I’ve been wondering if there is a more general interplay between mourning and activism.  Some forms of activism, at least, are deeply coloured by loss.  AIDS activism, indigenous land rights activism, and campaigns about femicide, all deal with irrecoverable loss.  Activism in such circumstances involves public mourning as well as social change.

The campaigns against nuclear weapons, which now seem to have faded, surely involved an anticipatory mourning for the end of human life.  And in the environmental movement there is mourning for the habitats, species and experiences already gone, as well as for the losses to come.

I don’t think this is a bad thing.  A politics that has no space for mourning would be unbearably cheerful, and we have enough of that in the self-help section of airport bookshops.  Politics is about constructing social futures, for good or evil.  I think a transformative politics has to respond to the full range of social experience, not just a narrow band.  There are versions of progressive politics that leach out the emotion: a mechanical marxism is one, an obsession with measurable outcomes is another.

The difficult side is that a transformative politics has to grapple with the destructive as well as constructive possibilities in human life.  Politics has to do this at a collective level, as intimate relations, and therapy, do at a personal level.  That means engaging with the emotions that destruction produces.  There’s a book by W. G. Sebald, On the Natural History of Destruction, which I’ve thought about a lot; it reflects on the mass bombing of World War II Germany, and pulls no punches about the effects.  Well worth a read; not for the faint-hearted.

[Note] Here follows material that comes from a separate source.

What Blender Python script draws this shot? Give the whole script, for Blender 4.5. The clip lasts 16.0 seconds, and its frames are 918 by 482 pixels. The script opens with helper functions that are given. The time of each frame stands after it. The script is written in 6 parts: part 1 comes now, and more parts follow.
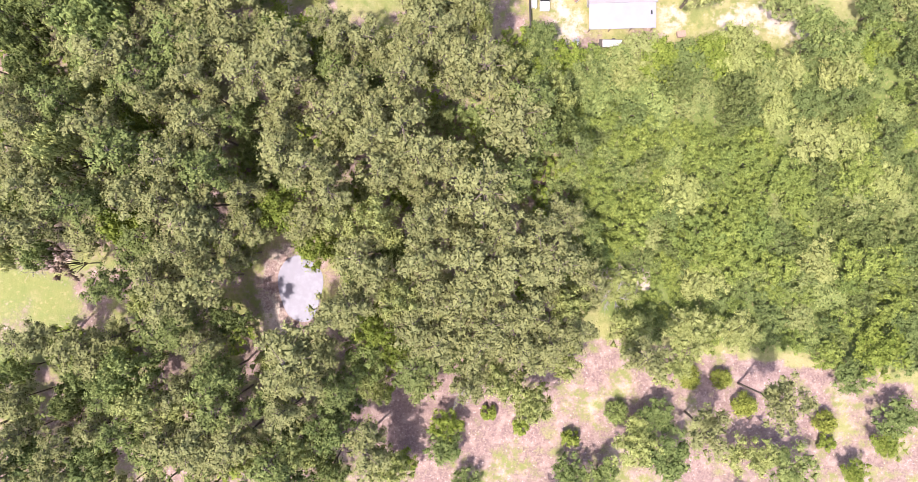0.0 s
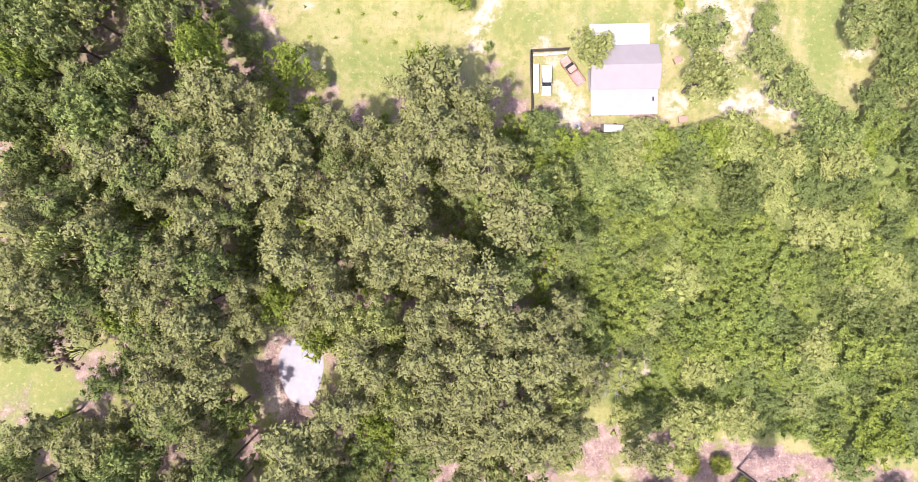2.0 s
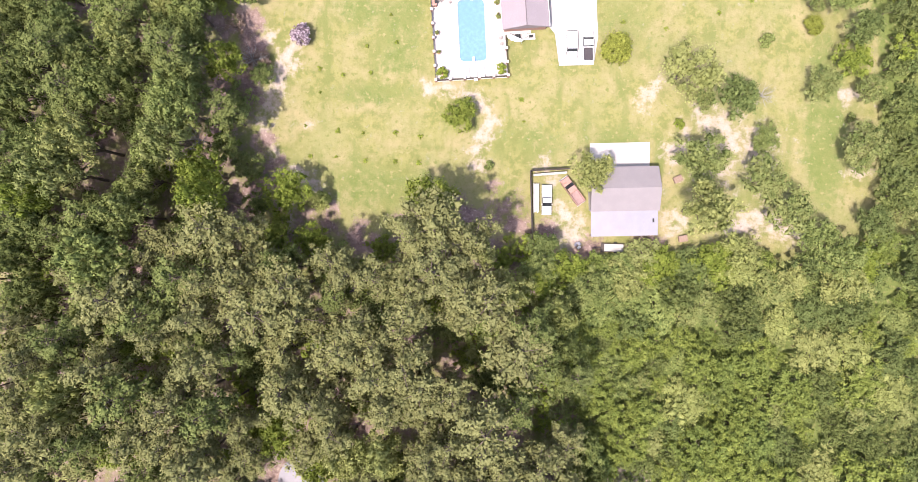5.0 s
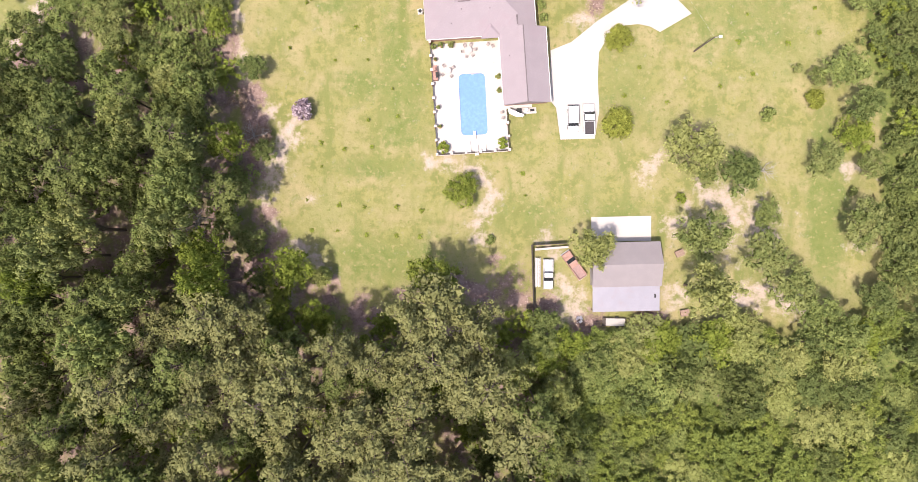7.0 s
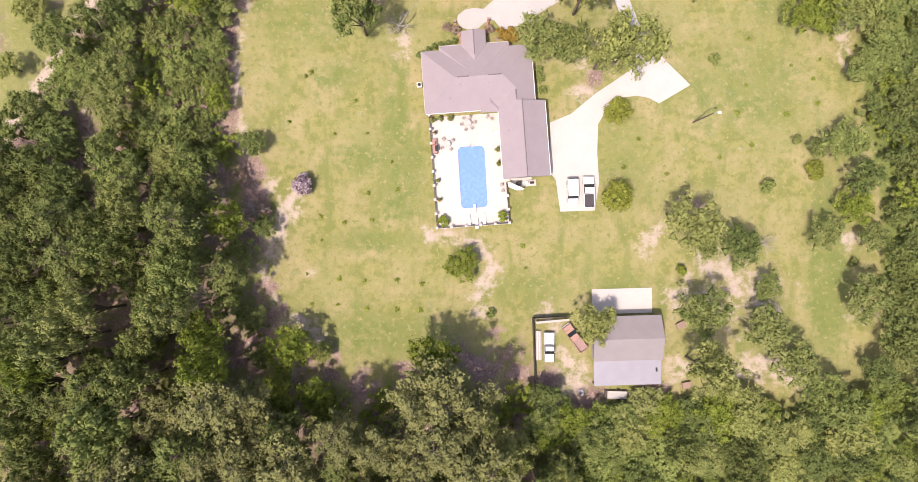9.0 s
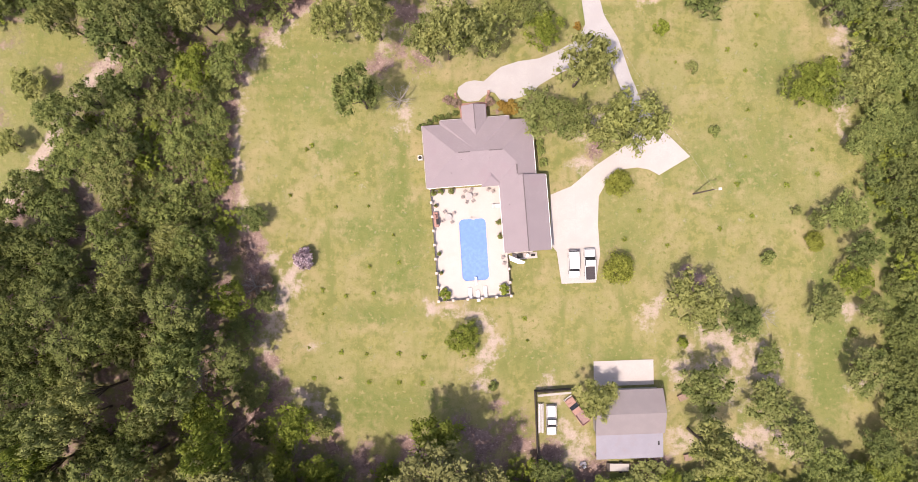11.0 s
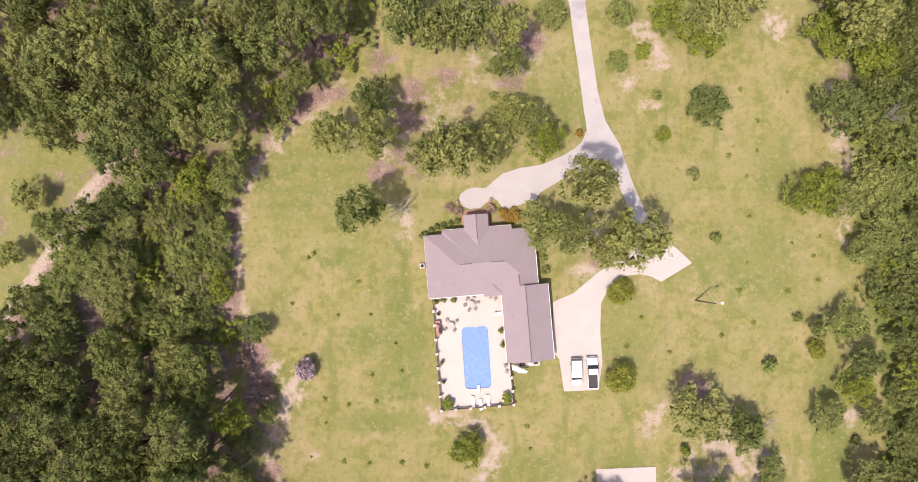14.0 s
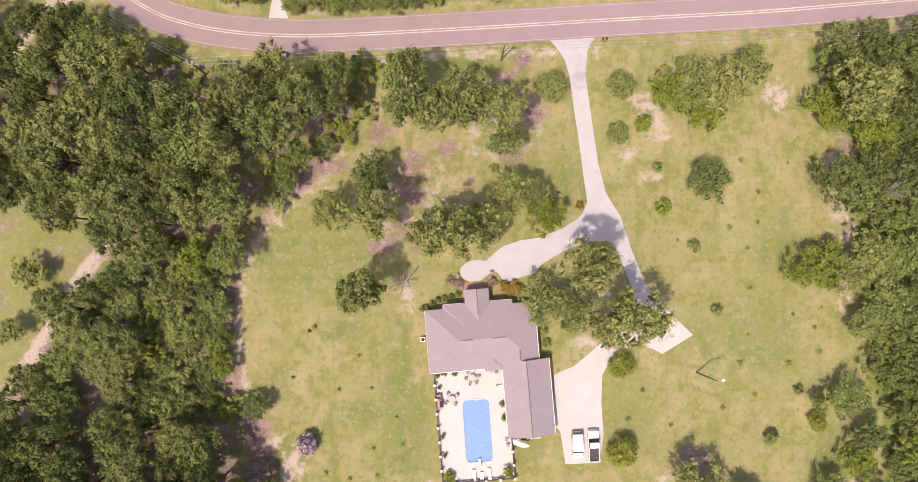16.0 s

The Plaza de Mayo, it turned out, was not a good place to explore these thoughts, even on a Sunday morning.  It’s now a tourist hub, with buses of sightseers, a souvenir market, a museum.  There is a political demonstration there, but it’s not about the disappeared.  It’s a camp set up by veterans of the Malvinas war, with belligerent banners against the English, and declarations of patriotism.  “Patria o muerte”, one of the slogans said, Fatherland or Death.  Thirty-five years ago, Argentina got both.